As the financial year draws to a close, it’s time to start preparing for audit season. Finance team members need to be in top condition, well-resourced and prepared to understand the rules of game to ensure they are audit ready.
I am a big believer in the 4 Ps: Preparation Prevents Poor Performance. In my experience, preparation is the key to a smooth and efficient audit. But how do you get your preparation right given the inevitable juggle of managing business priorities and getting the staffing resources to prepare for the audit?
The good news is that there have been no significant changes to accounting standards for the 2023/2024 year. Additionally, it is expected that ASIC will continue its focus on corporate disclosures regarding a company’s operations, asset values and impairment, provisions and events occurring after the balance sheet date but before the completion of the audit report.
According to ASIC, directors are primarily responsible for the quality of an audit. ASIC states that: “This includes ensuring that management produces quality and prompt financial information for audit, supported by robust position papers with appropriate analysis and conclusions referencing relevant accounting standards. Companies must have appropriate processes, records and analysis to support information in the financial report.”
ASIC also expects that “directors should ensure there are adequate resources, skills and expertise applied to promote quality in the reporting process so that assumptions underlying estimates and assessments for financial reporting purposes are reasonable and supportable”.
In practice, over the past few years, many auditors have experienced resourcing challenges, as well as elevated levels of ‘scope creep’ where they are asked to help with the application of accounting standards. This potentially increases the risk of an auditor’s independence, which can impact on the quality of an audit and therefore lead to significant time and cost impacts.
Many accountants can underestimate the time taken to prepare financial statements and supporting documents for an audit or resolve accounting issues, so the key may be to starting earlier and setting realistic timetables to better grasp any accounting challenges that may affect an audit.
Accountants should identify early any challenges or problems that need to be discussed specifically with the auditors or requiring external assistance early on.
Certain challenges should be resolved well before the commencement of a final audit visit including determining share-based payments, R&D claims, and acquisitions, to name a few. This alleviates pressure from the busier months of August and September. The management of the board’s expectations may also be necessary.

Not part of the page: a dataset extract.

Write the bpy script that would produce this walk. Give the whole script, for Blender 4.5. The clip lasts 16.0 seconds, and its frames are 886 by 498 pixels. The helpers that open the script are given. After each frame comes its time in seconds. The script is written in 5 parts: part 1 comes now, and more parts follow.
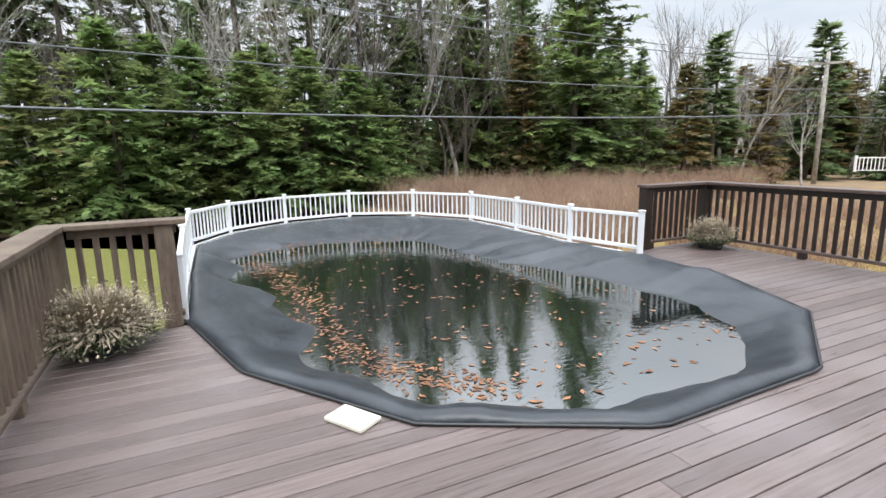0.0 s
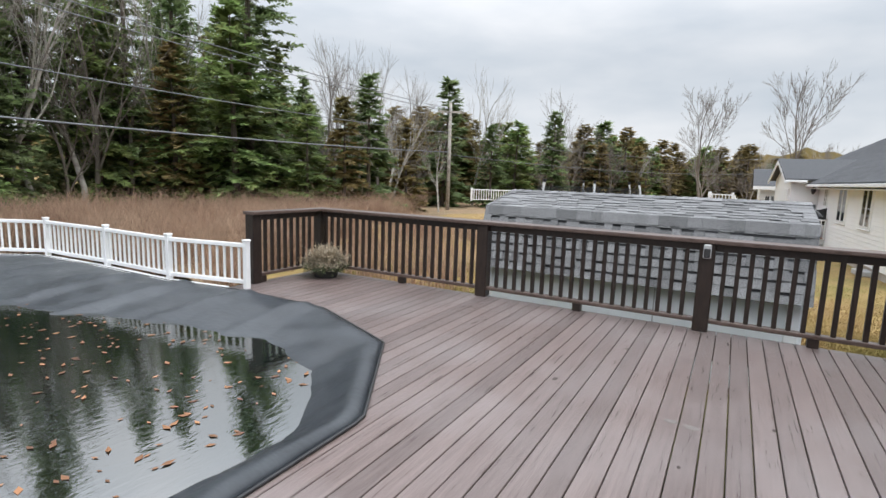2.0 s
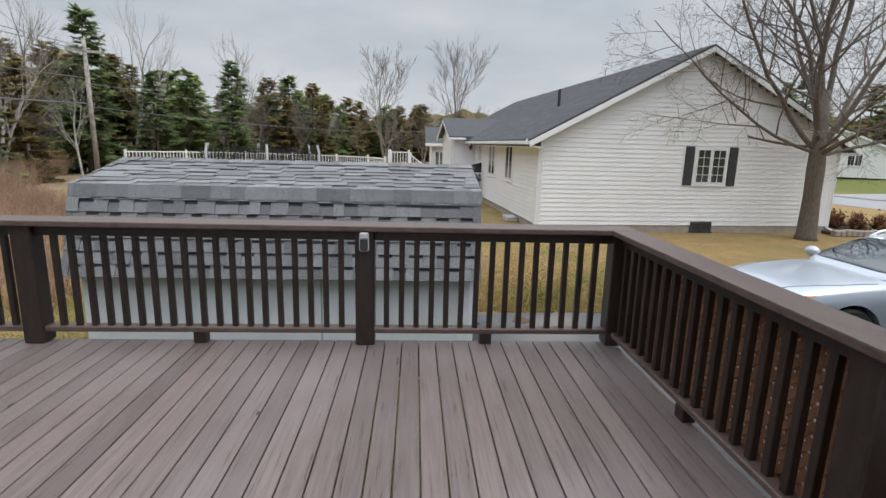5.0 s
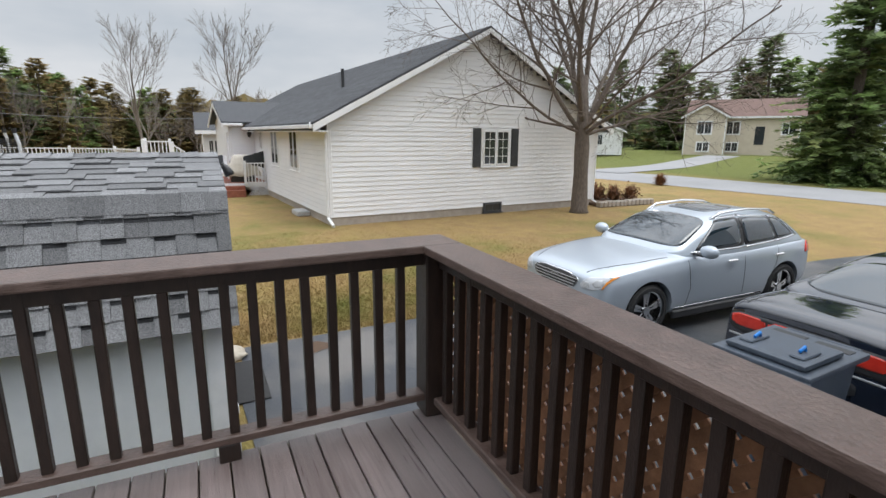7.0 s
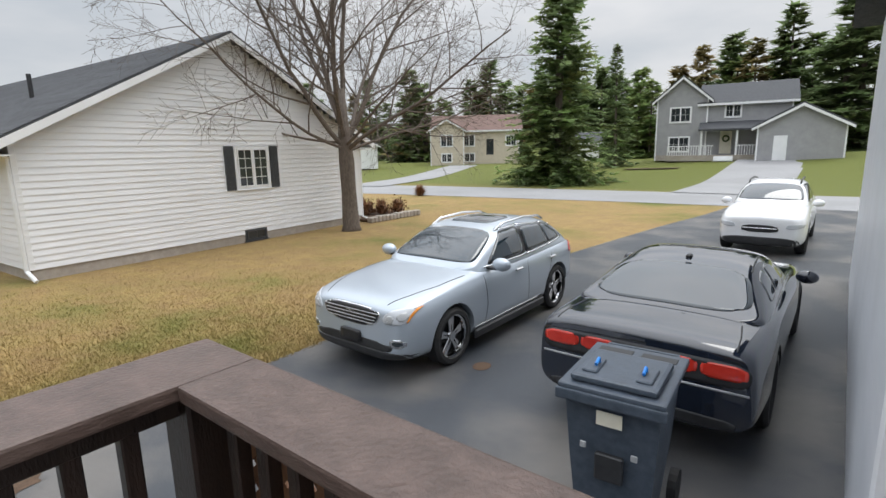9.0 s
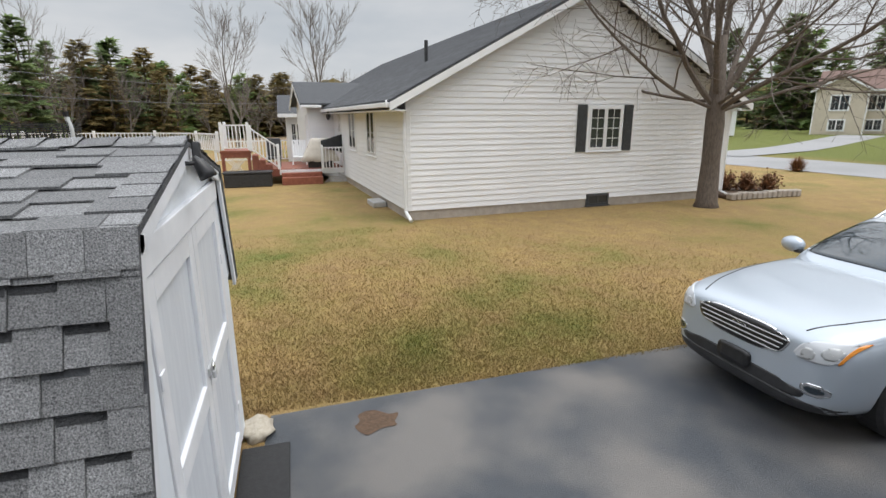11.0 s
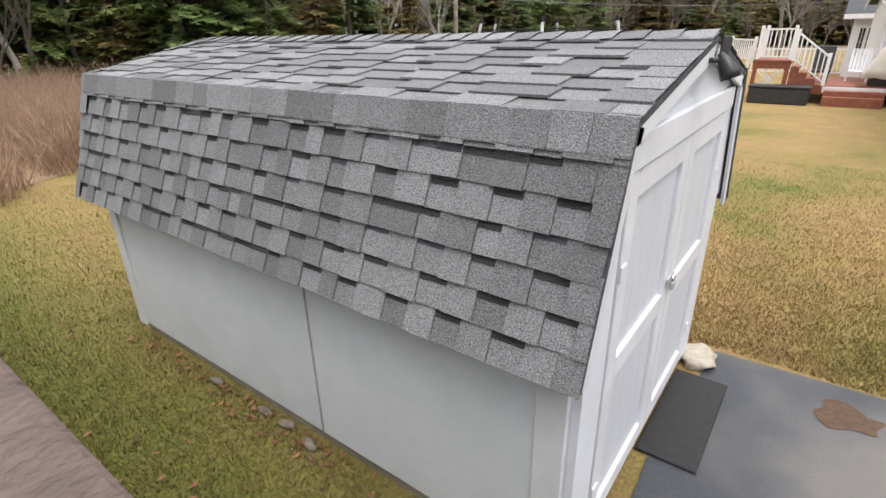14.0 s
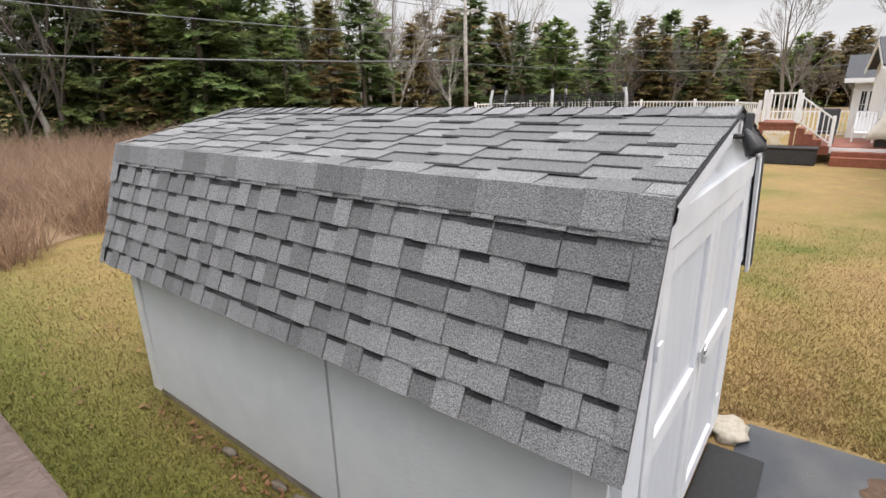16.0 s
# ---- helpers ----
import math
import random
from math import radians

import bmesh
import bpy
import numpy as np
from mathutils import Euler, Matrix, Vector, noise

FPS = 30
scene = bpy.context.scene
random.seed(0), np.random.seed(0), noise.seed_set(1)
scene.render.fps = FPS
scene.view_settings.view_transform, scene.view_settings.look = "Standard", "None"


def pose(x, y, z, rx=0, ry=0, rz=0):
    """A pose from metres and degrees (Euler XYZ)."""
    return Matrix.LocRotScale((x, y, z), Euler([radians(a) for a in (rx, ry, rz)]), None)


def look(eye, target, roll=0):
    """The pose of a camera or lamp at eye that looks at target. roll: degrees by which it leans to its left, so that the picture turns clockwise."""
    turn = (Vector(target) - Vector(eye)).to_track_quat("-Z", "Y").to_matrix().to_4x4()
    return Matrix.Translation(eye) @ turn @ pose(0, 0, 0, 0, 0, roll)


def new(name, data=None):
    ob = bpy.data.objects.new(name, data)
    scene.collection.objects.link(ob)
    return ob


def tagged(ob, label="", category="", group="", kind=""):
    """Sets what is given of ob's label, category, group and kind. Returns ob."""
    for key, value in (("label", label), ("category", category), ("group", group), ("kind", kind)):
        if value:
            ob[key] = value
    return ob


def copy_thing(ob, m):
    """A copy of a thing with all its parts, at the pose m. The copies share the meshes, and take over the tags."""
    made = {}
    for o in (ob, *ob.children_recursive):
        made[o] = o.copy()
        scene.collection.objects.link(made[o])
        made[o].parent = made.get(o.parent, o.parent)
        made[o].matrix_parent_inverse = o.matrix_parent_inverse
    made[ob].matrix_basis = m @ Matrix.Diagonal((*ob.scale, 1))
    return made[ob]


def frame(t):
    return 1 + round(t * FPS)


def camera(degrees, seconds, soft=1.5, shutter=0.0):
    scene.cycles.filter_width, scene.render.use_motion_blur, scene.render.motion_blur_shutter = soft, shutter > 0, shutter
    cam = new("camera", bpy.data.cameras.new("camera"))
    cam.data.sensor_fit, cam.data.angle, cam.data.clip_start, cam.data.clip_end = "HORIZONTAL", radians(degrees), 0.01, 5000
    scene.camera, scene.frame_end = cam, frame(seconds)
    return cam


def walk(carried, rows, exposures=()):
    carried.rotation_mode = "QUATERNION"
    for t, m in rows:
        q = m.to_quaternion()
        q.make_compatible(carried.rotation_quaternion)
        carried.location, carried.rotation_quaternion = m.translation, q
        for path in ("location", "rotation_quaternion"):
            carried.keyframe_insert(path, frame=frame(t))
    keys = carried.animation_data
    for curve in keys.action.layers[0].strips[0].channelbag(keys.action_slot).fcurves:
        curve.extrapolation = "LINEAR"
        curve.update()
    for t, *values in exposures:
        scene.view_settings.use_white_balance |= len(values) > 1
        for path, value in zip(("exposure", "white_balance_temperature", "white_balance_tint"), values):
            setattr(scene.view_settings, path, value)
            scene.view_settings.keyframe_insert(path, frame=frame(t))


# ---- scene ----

Whilst acknowledging things do not always go to plan, the impact of missing timetables does have a flow on effect to audit resourcing, flexibility and costs. It is critical that management teams drive the financial reporting process, allowing sufficient time for the identification of issues, preparation of reports, review by the board and the overall audit process.
It’s clear that all businesses are facing challenges on a number of fronts. However, to ensure that the upcoming financial reporting season is as smooth and efficient as possible, additional early preparation will go a long way to ensure that you come out of the end of season on top of the ladder.